I have been involved, in my professional life, with reviewing and drafting job
descriptions but this one of Isaiah’s is just perfect. It was exactly what was needed and continues
to be needed today.
John, in our
gospel reading refers back to the prophecy of Isaiah reminding us that one
would be sent ahead of Jesus to “make straight the way of the Lord”. He refers
of course to his namesake, John the Baptist, who we read in Luke’s Gospel was a
cousin of Jesus and who was conceived around the same time as Jesus himself.
Both Mary and Elizabeth were unlikely mothers back then – one being an
unmarried teenager and the other a woman of mature years. His own role, as the
one who was to make the ways straight for Jesus, is remembered especially today
with the Third Candle. He was to prepare
the way for bringing God’s love to us all.
As we know,
John’s ministry began much earlier than Jesus’s. We don’t know a lot about what Jesus was
doing during the first 30 years of his life but can surmise, from many of his
parables, that he had a real good handle on both Jewish family life and
theology and also the commercial aspects of being involved in the running of a
business – Joseph’s carpentry business in all probability. Recent research suggests that he might have
been involved in the building of a new village close to Nazareth. John’s earlier ministry, on the other hand,
is more clearly set out.
John the
Baptist never shied away from proclaiming the ministry of Jesus. He must have been a very charismatic person
for we read that many followed him and were baptised by him in the River Jordan
– even Jesus himself to show that whilst he was divine he had come down in
human form. His own baptism gave a stamp
of authority to all those who had been previously and latterly baptised by
John.
John, in our
readings, is quizzed heavily by people sent by the Pharisees who are trying to
fathom out precisely who John is and what his actual job description is too.
John answers “I am the voice of one
crying in the wilderness, make straight the way of the Lord”. He goes on to
say that he is not the Messiah because he only baptises with water, that a
greater person is coming who will have the ability to baptise with the
Spirit.
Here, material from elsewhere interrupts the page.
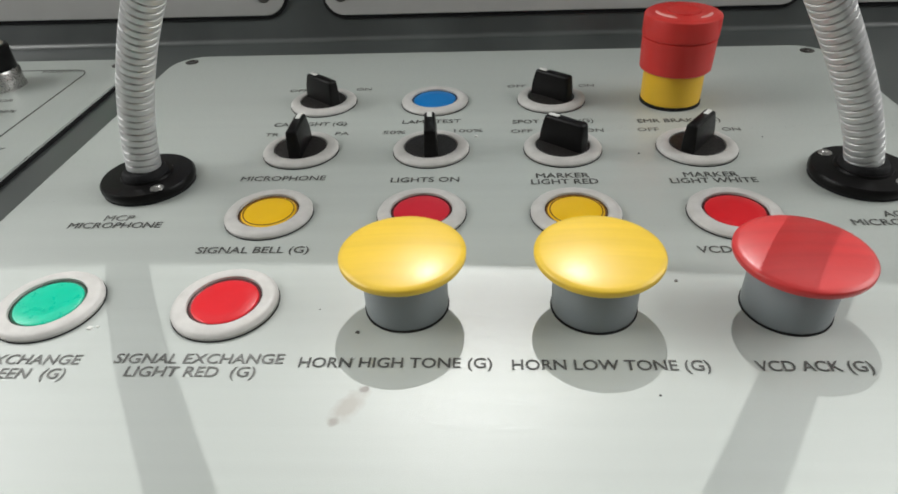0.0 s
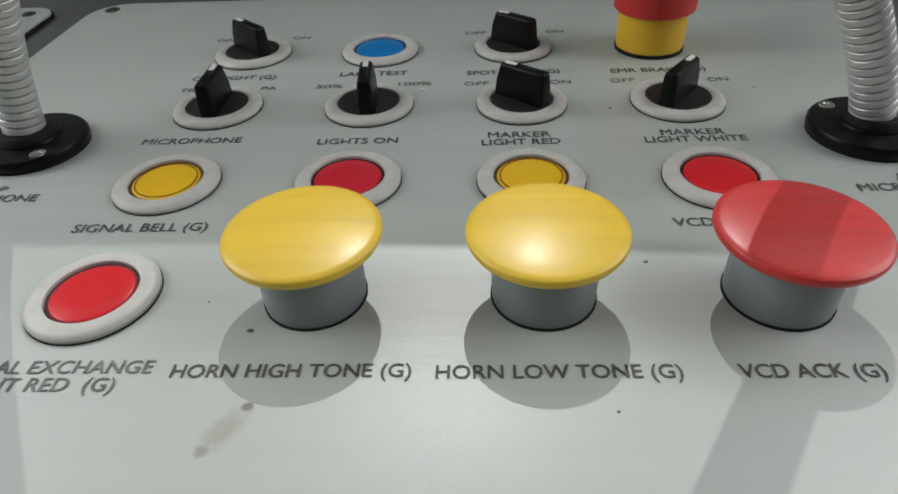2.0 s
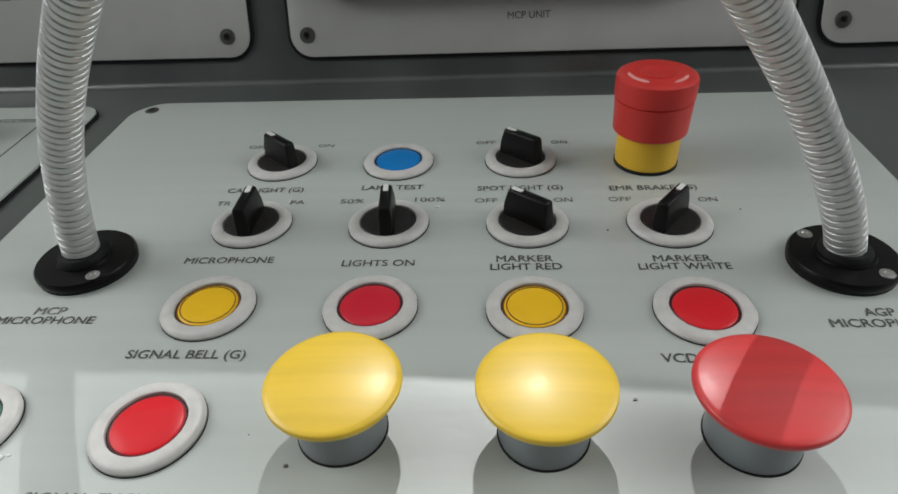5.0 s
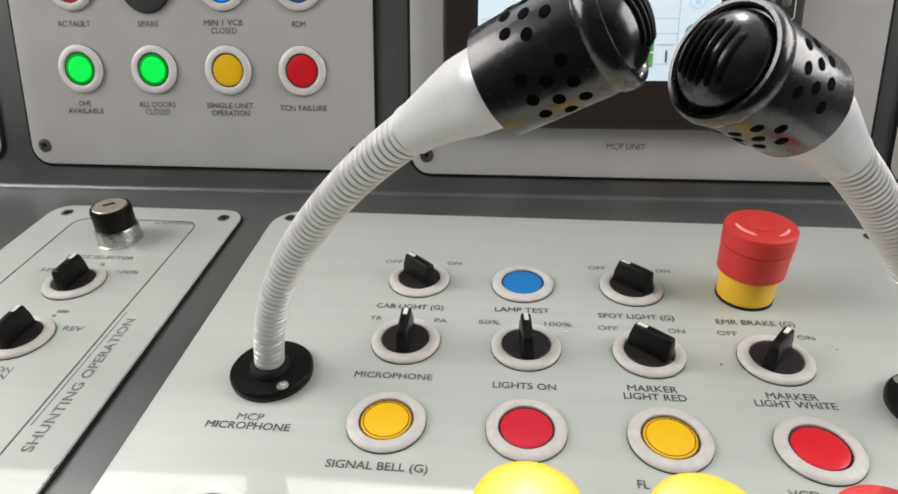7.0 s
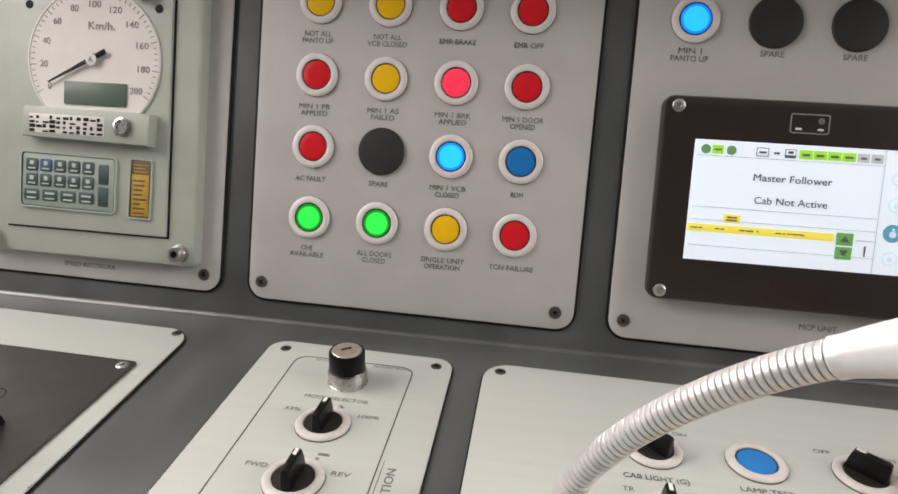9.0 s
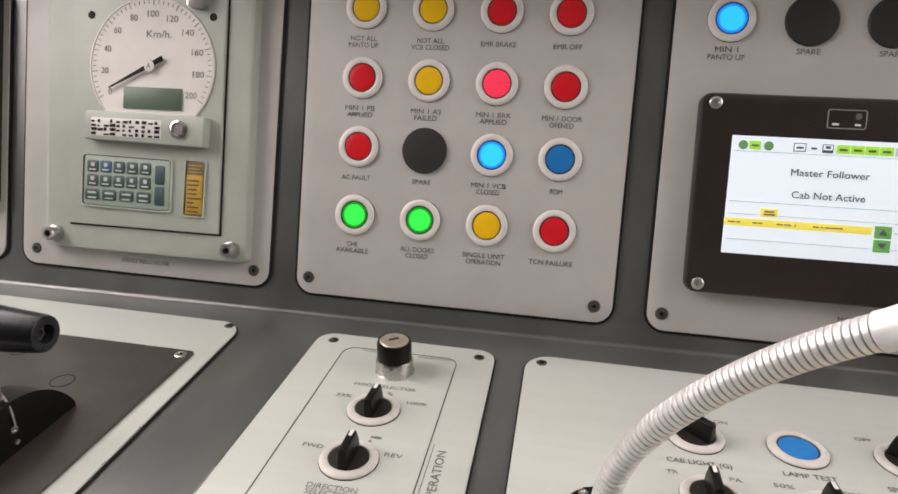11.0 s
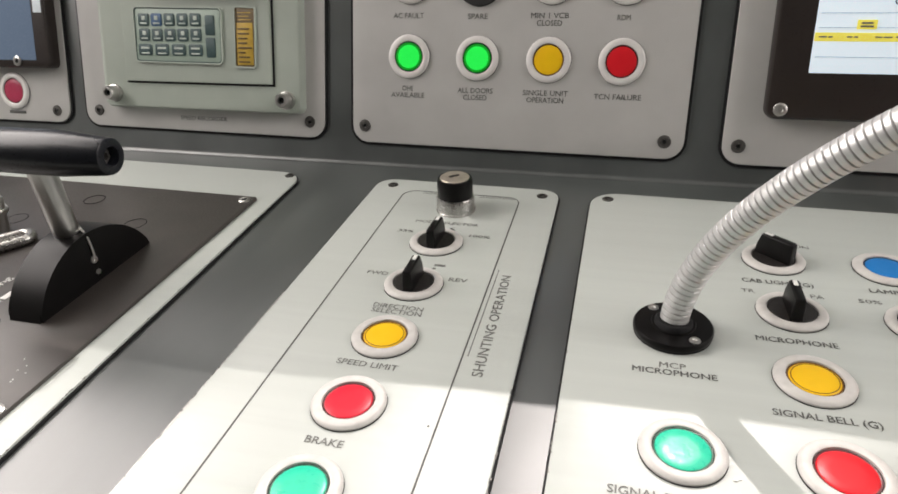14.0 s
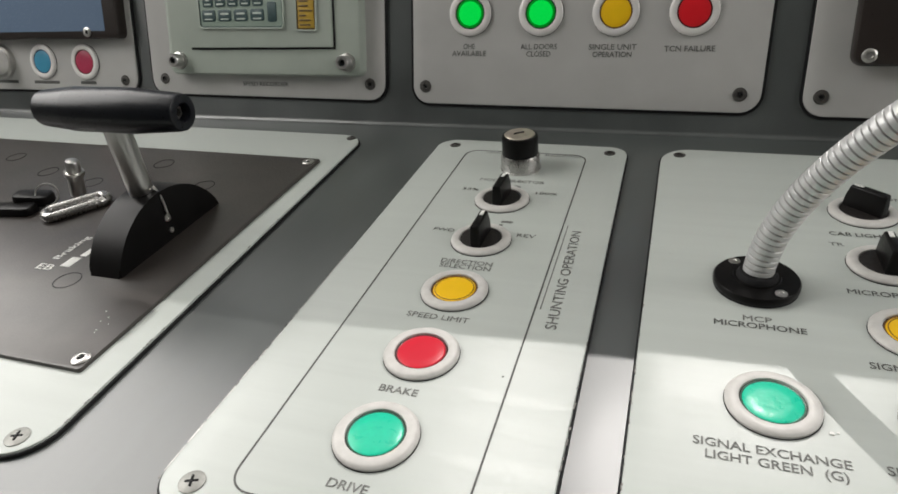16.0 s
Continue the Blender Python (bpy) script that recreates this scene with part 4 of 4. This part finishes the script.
for z, r in ((0.0145, 0.0024), (0.0060, 0.0017)):
    part("pin", moved(lathe([(0.0001, 0), (r, 0), (r, 0.0009), (r * 0.55, 0.0010), (r * 0.5, 0.0002), (0.0001, 0.0002)], 20), Matrix.Translation((0.0114, 0.0, z)) @ pose(0, 0, 0, 0, 90, 0)), STEEL, quad, "small steel pin")

peg = thing("steel_peg", desk(-0.5785, 0.2880, 0.0018) @ pose(0, 0, 0, 0, 14, 0) @ Matrix.Scale(1.02, 4), "short shiny steel peg standing on the black plate", "peg")
part("stem", lathe([(0.0001, 0), (0.0052, 0), (0.0052, 0.016), (0.0001, 0.016)], 28), STEEL, peg)
part("collar", lathe([(0.0001, 0.016), (0.0066, 0.016), (0.0068, 0.017), (0.0066, 0.019), (0.0001, 0.019)], 28), STEEL, peg)
part("tip", lathe([(0.0050, 0.019), (0.0048, 0.026), (0.0040, 0.0275), (0.0001, 0.028)], 28), STEEL, peg)

fob = thing("key_bunch", desk(-0.5560, 0.2655, 0.0022), "key bunch with shiny steel clip lying on the plate", "keys")
loop = outline([(-0.0072, -0.0200), (0.0072, -0.0200), (0.0062, 0.0200), (-0.0062, 0.0200)], 0.0060, 6)
part("clip", moved(tube([(x, y, 0.0028) for x, y in loop] + [(*loop[0], 0.0028)], 0.0034, 12), pose(0, 0, 0.0005, 0, 0, -36)), CHROME, fob, "shiny oval steel clip")
part("split_ring", moved(tube([(0.0078 * math.cos(radians(a)), 0.0078 * math.sin(radians(a)), 0) for a in range(0, 361, 15)], 0.0006, 8), pose(-0.028, 0.003, 0.0085, 62, 10, 25)), STEEL, fob, "thin steel split ring")
part("key_head", moved(block(0, 0, 0.026, 0.015, 0, 0.007, 0.005, 0.0020), pose(-0.040, 0.001, 0.0030, 0, 8, 20)), BLACK, fob, "black plastic key head")
part("key_head", moved(block(0, 0, 0.034, 0.012, 0, 0.006, 0.004, 0.0016), pose(-0.046, -0.012, 0.0004, 0, 0, 8)), BLACK, fob, "black plastic key head")
part("key_blade", moved(block(0, 0, 0.030, 0.007, 0, 0.002, 0.001, 0.0004), pose(-0.095, -0.018, 0.0006, 0, 0, -8)), STEEL, fob)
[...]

For the Jews, this would have been
quite a revelation for up until that point the Spirit had only been bestowed
upon special people for special tasks.
Now here was a hint that the Holy Spirit might be for all, just as water
had been for all and any who wanted to be baptised.
I have always
found it interesting, and revealing that John begins his Gospel, his story of
Jesus’s life, not with Bethlehem, the shepherds and wise men coming to a dirty
stable, but with the news that Jesus was always there and was coming down to
bring light, life and spirit to a broken world.
Deliberately, he begins at Chapter 1 Verse 1 with the immortal phrase
“In the beginning” those self-same words that begin the Jewish Torah with
Genesis. “Jesus, was, is and is to
come”. Alleluia! What a wonderful
thought and something for us all to reflect upon as we hurry towards Christmas
and may the Holy Spirit be with you all today and always.